Kerben (, older name Karavan) is a town in Jalal-Abad Region of Kyrgyzstan. Its population was 18,695 in 2021. It is the administrative centre of Aksy District.

Despite the fact that the town officially was founded in the early 1920s, medieval Persian historiographers noted in their works a caravanserai, or fortified “hotel” for merchants and travelers, in a place very close to today's Kerben. Archaeological excavations carried out by A. Bernshtam corroborated that records.

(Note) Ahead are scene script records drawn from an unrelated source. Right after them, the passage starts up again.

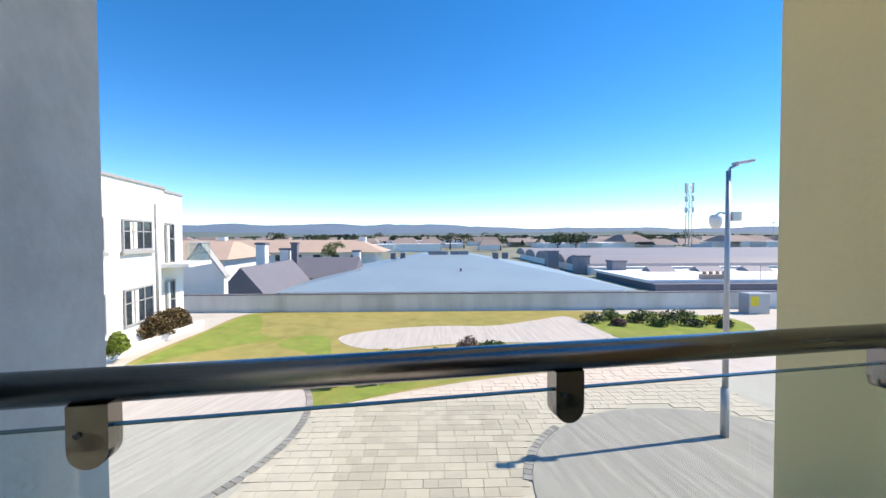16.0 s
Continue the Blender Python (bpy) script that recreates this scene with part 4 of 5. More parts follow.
# local x runs along the wall, local y towards the outside
OW, OZ0, OZ1, TH, TOPZ = 1.585, 0.590, 2.172, 0.444, 3.05
UL, U2 = -1.305, 2.80
rows = [(UL, 0, -3.0, 0.0, TH, TOPZ), (OW, 0, -3.0, U2, TH, TOPZ), (U2 + OW, 0, -3.0, U2 + OW + 2.2, TH, TOPZ)]
for a in (0.0, U2):
    rows += [(a, 0, -3.0, a + OW, TH, OZ0 - 0.03), (a, 0, OZ1, a + OW, TH, TOPZ)]
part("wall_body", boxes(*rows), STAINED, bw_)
part("coping", boxes((UL - 0.03, -0.04, TOPZ, U2 + OW + 2.23, TH + 0.04, TOPZ + 0.06), bevel=0.01), SILL, bw_)
for a in (0.0, U2):
    tb = bmesh.new()
    for r in ((a - 0.088, -0.036, OZ0 - 0.01, a, -0.001, OZ1 + 0.088), (a + OW, -0.036, OZ0 + 0.02, a + OW + 0.088, -0.001, OZ1 + 0.088), (a, -0.036, OZ1, a + OW, -0.001, OZ1 + 0.088)):
        box(tb, *r, bevel=0.004)
    part("trim", tb, TRIM, bw_, "raised render band round the opening")
    part("drip", boxes((a - 0.095, -0.046, OZ1 + 0.088, a + OW + 0.095, -0.001, OZ1 + 0.104), bevel=0.004), SILL, bw_)
    part("reveal", boxes((a + OW - 0.006, -0.034, OZ0 - 0.01, a + OW - 0.0005, TH, OZ1 - 0.006), (a + 0.0005, -0.034, OZ1 - 0.006, a + OW - 0.0005, TH, OZ1 - 0.0005)), YELLOW, bw_, "yellow painted reveal")
    bulge = bmesh.new()
    extrude_poly(bulge, [(a, TH + 0.0005)] + [(a + OW * k / 14, TH + 0.002 + 0.085 * (1 - (k / 7 - 1) ** 2)) for k in range(15)] + [(a + OW, TH + 0.0005)], OZ1 - 0.006, TOPZ)
    part("lintel", bulge, YELLOW, bw_, "bowed outer lintel")
    part("grey_reveal", boxes((a + 0.0005, -0.034, OZ0 - 0.01, a + 0.006, TH, OZ1 - 0.006)), GREYREVEAL, bw_, "weathered grey reveal")
    part("sill", boxes((a + 0.006, 0.112, OZ0 - 0.04, a + OW - 0.006, TH + 0.02, OZ0 - 0.004), bevel=0.004), SILLPAINT, bw_, "smooth blue-grey painted outer sill")
    mortar = bmesh.new()
    nx, ny = 90, 8
    top = [[mortar.verts.new((a + 0.006 + (OW - 0.012) * i / nx, -0.012 + 0.124 * j / ny, OZ0 - (0.012 if j == 0 else 0.0) + 0.007 * noise.noise(Vector((i * 0.55, j * 0.9, a))) + 0.004 * noise.noise(Vector((i * 1.7, j * 2.3, a + 5))))) for j in range(ny + 1)] for i in range(nx + 1)]
    for i in range(nx):
        for j in range(ny):
            mortar.faces.new((top[i][j], top[i + 1][j], top[i + 1][j + 1], top[i][j + 1]))
    low = [mortar.verts.new((v.co.x, v.co.y, OZ0 - 0.06)) for v in (top[i][0] for i in range(nx + 1))]
    for i in range(nx):
        mortar.faces.new((low[i], low[i + 1], top[i + 1][0], top[i][0]))
    part("sill_mortar", mortar, SILL, bw_, "rough speckled mortar strip along the sill")


def handrail_window(a):
    r = thing("opening_balustrade", "steel handrail with clamped safety glass in the wall opening", "balustrade", at_wall(a), WT + 90, group="balustrades in the wall openings")
    y = 0.10
    part("handrail", tube(bmesh.new(), (0.012, y, 1.158), (OW - 0.012, y, 1.158), 0.0212, 24), STEEL, r, "round brushed steel handrail")
    for x0, x1 in ((0.0065, 0.016), (OW - 0.016, OW - 0.0065)):
        fl = part("wall_flange", tube(bmesh.new(), (x0, y, 1.158), (x1, y, 1.158), 0.040, 24), STEEL, r)
    gl_ = part("glass_panel", boxes((0.045, y - 0.005, OZ0 + 0.012, OW - 0.045, y + 0.005, 1.108), bevel=0.001), RAILGLASS, r)
    gl_.visible_shadow = False
    part("glass_edge", boxes((0.046, y - 0.0045, 1.1085, OW - 0.046, y + 0.0045, 1.1105), (0.0425, y - 0.0045, OZ0 + 0.013, 0.0445, y + 0.0045, 1.1075), (OW - 0.0445, y - 0.0045, OZ0 + 0.013, OW - 0.0425, y + 0.0045, 1.1075)), EDGEGLASS, r, "green polished glass edge")
    for x in (0.178, 0.79, 1.405):
        bm = bmesh.new()
        tube(bm, (x, y - 0.015, 1.085), (x, y + 0.015, 1.085), 0.022, 18)
        box(bm, x - 0.022, y - 0.015, 1.085, x + 0.022, y + 0.015, 1.139)
        cl = part("glass_clamp", bm, STEEL, r)
        part("grub_screw", tube(bmesh.new(), (x - 0.010, y - 0.0152, 1.105), (x - 0.010, y - 0.018, 1.105), 0.0035, 8), ALU_EDGE, cl)
        bm = bmesh.new()
        tube(bm, (x, y - 0.014, 0.638), (x, y + 0.014, 0.638), 0.022, 18)
        box(bm, x - 0.022, y - 0.014, OZ0 + 0.001, x + 0.022, y + 0.014, 0.638)
        part("glass_clamp", bm, STEEL, r)
    return r


handrail_window(0.0)
handrail_window(U2)

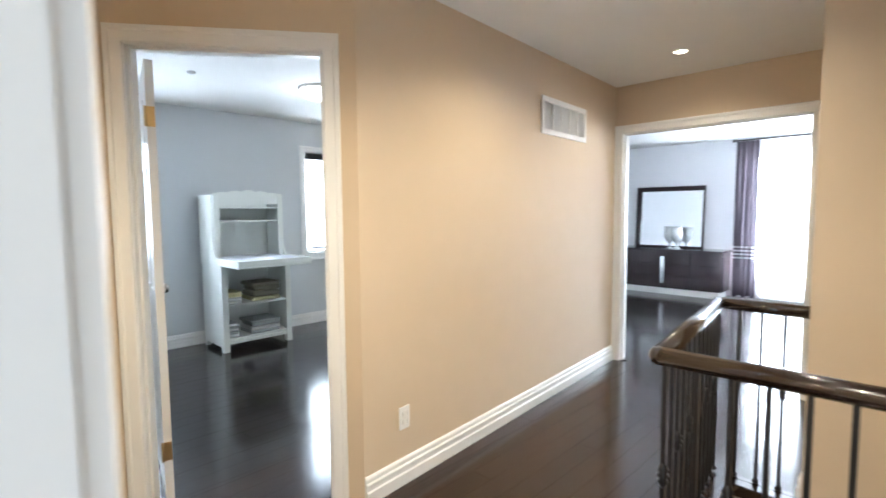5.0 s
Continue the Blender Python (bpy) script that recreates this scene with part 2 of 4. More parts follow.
def panel_leaf(w, h, t=0.035):
    """A moulded six-panel door leaf: x 0..w, y -t/2..t/2, z 0..h."""
    bm = bmesh.new()
    st = w * 0.145
    mid = w * 0.13
    pw = (w - 2 * st - mid) / 2
    xs = [0, st, st + pw, st + pw + mid, w - st, w]
    k = h / 2.03
    zs = [0, 0.235 * k, 0.81 * k, 0.985 * k, 1.58 * k, 1.69 * k, 1.915 * k, h]
    for side in (1, -1):
        y = side * t / 2

        def q(x0, x1, z0, z1, e0=0.0, e1=0.0, inset0=0.0, inset1=0.0):
            o = [(x0 + inset0, z0 + inset0), (x1 - inset0, z0 + inset0), (x1 - inset0, z1 - inset0), (x0 + inset0, z1 - inset0)]
            i = [(x0 + inset1, z0 + inset1), (x1 - inset1, z0 + inset1), (x1 - inset1, z1 - inset1), (x0 + inset1, z1 - inset1)]
            return [bm.verts.new((p[0], y - side * e0, p[1])) for p in o], [bm.verts.new((p[0], y - side * e1, p[1])) for p in i]
        for ix in range(5):
            for iz in range(7):
                x0, x1, z0, z1 = xs[ix], xs[ix + 1], zs[iz], zs[iz + 1]
                if ix in (1, 3) and iz in (1, 3, 5):
                    steps = ((0.0, 0.0), (0.005, 0.007), (0.016, 0.010), (0.026, 0.010), (0.048, 0.003))
                    for (a, e), (b, g) in zip(steps, steps[1:]):
                        o, i = q(x0, x1, z0, z1, e, g, a, b)
                        for j in range(4):
                            bm.faces.new((o[j], o[(j + 1) % 4], i[(j + 1) % 4], i[j]))
                    bm.faces.new(i)
                else:
                    bm.faces.new([bm.verts.new((p, y, r)) for p, r in ((x0, z0), (x1, z0), (x1, z1), (x0, z1))])
    a = t / 2
    for c in (((0, -a, 0), (0, a, 0), (0, a, h), (0, -a, h)), ((w, -a, 0), (w, a, 0), (w, a, h), (w, -a, h)), ((0, -a, h), (w, -a, h), (w, a, h), (0, a, h)), ((0, -a, 0), (w, -a, 0), (w, a, 0), (0, a, 0))):
        bm.faces.new([bm.verts.new(p) for p in c])
    bmesh.ops.remove_doubles(bm, verts=bm.verts[:], dist=0.0002)
    return bm


KNOB = ((0.001, 0.0), (0.032, 0.0), (0.032, 0.004), (0.026, 0.008), (0.012, 0.010), (0.0105, 0.030), (0.016, 0.036), (0.025, 0.044), (0.0275, 0.054), (0.025, 0.063), (0.016, 0.069), (0.001, 0.0705))


def door(name, m, w, h, label, knob_z=0.93, both=True, hinges=(0.25, 1.80), flip=1, metal=None, hinge_metal=None, knob_gap=0.065):
    """A hinged leaf: hinge line at x 0, latch edge at x w. flip: the side on which the hinge knuckles stand."""
    d = tagged(new(name, mesh_of(name, panel_leaf(w, h), DOORW)), label, "door", "", "structure")
    d.matrix_basis = m @ pose(0, 0, 0.012)
    metal, hinge_metal = metal or NICKEL, hinge_metal or BRASS
    for s in ((1, -1) if both else (flip,)):
        bm = bmesh.new()
        turned(bm, KNOB, 24)
        part("door_knob", bm, metal, d, "round satin nickel knob" if metal is NICKEL else "round brass knob", pose(w - knob_gap, s * 0.0175, knob_z, -90 * s, 0, 0))
    bm = bmesh.new()
    rbox(bm, w - 0.001, w + 0.0015, -0.012, 0.012, knob_z - 0.03, knob_z + 0.03, 0.0008)
    rbox(bm, w, w + 0.010, -0.006, 0.006, knob_z - 0.008, knob_z + 0.008, 0.002)
    part("latch_plate", bm, metal, d)
    for z in hinges:
        bm = bmesh.new()
        turned(bm, ((0.001, -0.046), (0.0065, -0.045), (0.0065, 0.045), (0.001, 0.046)), 12, pose(-0.005, flip * 0.0215, z))
        rbox(bm, -0.002, -0.0005, -0.0165, 0.0165, z - 0.045, z + 0.045, 0.0005)
        part("hinge", bm, hinge_metal, d, "leaf hinge")
    return d


# ---------- the plan ----------
HC = 2.464   # ceilings of hall, yellow room and grey room
BC = 2.515   # ceiling of the white bedroom
OH = 2.05    # door openings
T = 0.12
HALL_A, HALL_B = (-0.575, 6.43), (-0.79, 9.405)   # west wall of the hall
DIAG = (-1.185, 5.605)                            # where the slanted wall meets the nook wall

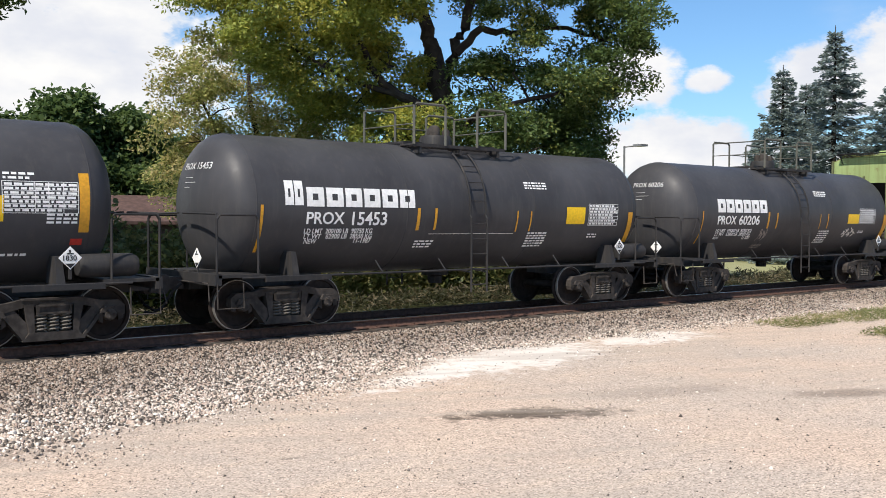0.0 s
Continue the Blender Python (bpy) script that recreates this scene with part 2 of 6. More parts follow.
def part(name, solid, mat, parent=None, label="", smooth=False, at=None):
    me = solid if isinstance(solid, bpy.types.Mesh) else solid.mesh(name, mat, smooth)
    ob = new(name, me)
    if parent:
        ob.parent = parent
    if at:
        ob.location = at
    if label:
        ob["label"] = label
    return ob


# ================= lettering =================
TEXTS = {}


def text_mesh(body, size, mat, wide=1.0, lean=0.0):
    key = (body, size, mat.name, wide, lean)
    if key not in TEXTS:
        cu = bpy.data.curves.new("lettering", "FONT")
        cu.body, cu.size, cu.extrude, cu.shear, cu.align_x, cu.resolution_u, cu.offset = body, size, 0.002, lean, "LEFT", 3, size * 0.016
        tmp = bpy.data.objects.new("lettering", cu)
        me = bpy.data.meshes.new_from_object(tmp)
        bpy.data.objects.remove(tmp)
        me.materials.clear()
        me.materials.append(mat)
        me.transform(Matrix.Rotation(radians(90), 4, "X") @ Matrix.Diagonal((wide, 1, 1, 1)))
        TEXTS[key] = me
    return TEXTS[key]


# ================= trucks, wheels, couplers =================
WHEEL_R = 0.457


def wheelset_mesh():
    s = Solid()
    for side in (-1, 1):
        prof = [(0.0, 0.66), (0.12, 0.66), (0.13, 0.70), (0.36, 0.70), (0.39, 0.665), (0.487, 0.665), (0.487, 0.70), (0.457, 0.715), (0.452, 0.80),
                (0.44, 0.812), (0.385, 0.812), (0.37, 0.775), (0.20, 0.755), (0.15, 0.80), (0.105, 0.83), (0.08, 0.90), (0.0, 0.90)]
        s.lathe([(r, side * h) for r, h in prof], 32)
    s.lathe([(0.085, -0.7), (0.078, 0.0), (0.085, 0.7)], 12)
    return s.mesh("wheelset", M_WHEEL, True)


def rim_mesh():
    s = Solid()
    for side in (-1, 1):
        s.lathe([(0.4575, side * 0.76), (0.4575, side * 0.806), (0.452, side * 0.8145), (0.440, side * 0.8155), (0.436, side * 0.80)], 32)
    return s.mesh("rim", M_RIM, True)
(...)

Kerben gained notoriety in 2002 when police fired into a crowd of unarmed demonstrators, killing six.  The demonstrations were triggered by a political dispute between a local member of the national parliament, Azimbek Beknazarov, and Kyrgyz President Askar Akayev over an agreement with China that ceded some territory in the high Tien Shan range to China. Local officials and police officers suspected of being involved in the shootings were later acquitted or pardoned.

Beknazarov remained an implacable political enemy of Akayev. In the wake of the March 2005 Tulip Revolution which sent Akayev into exile in Russia, he was appointed Prosecutor General of the Kyrgyz Republic and waged a determined campaign against Akayev and his family, seeking the return of much of the fortune amassed by the former president's family and a repeal of Akayev's immunity for life. He resigned his position in September 2005 under a cloud of suspicion concerning alleged secret deals of money for premature closure of investigations into other misdeeds.

Kerben is located in the nation's northwest, some 220 km from the regional centre Jalal-Abad and 60 km from the Tash-Kömür town railway.  Kerben borders in the southwest with the village of Nanai in Uzbekistan.

Kerben is located in the center of the Aksy region, at a height of 1,200 meters above sea level. The lay of the land is mainly flat. The climate is classified as continental. Kerben Airport has weekly flights to Bishkek, Osh and Jalal-Abad.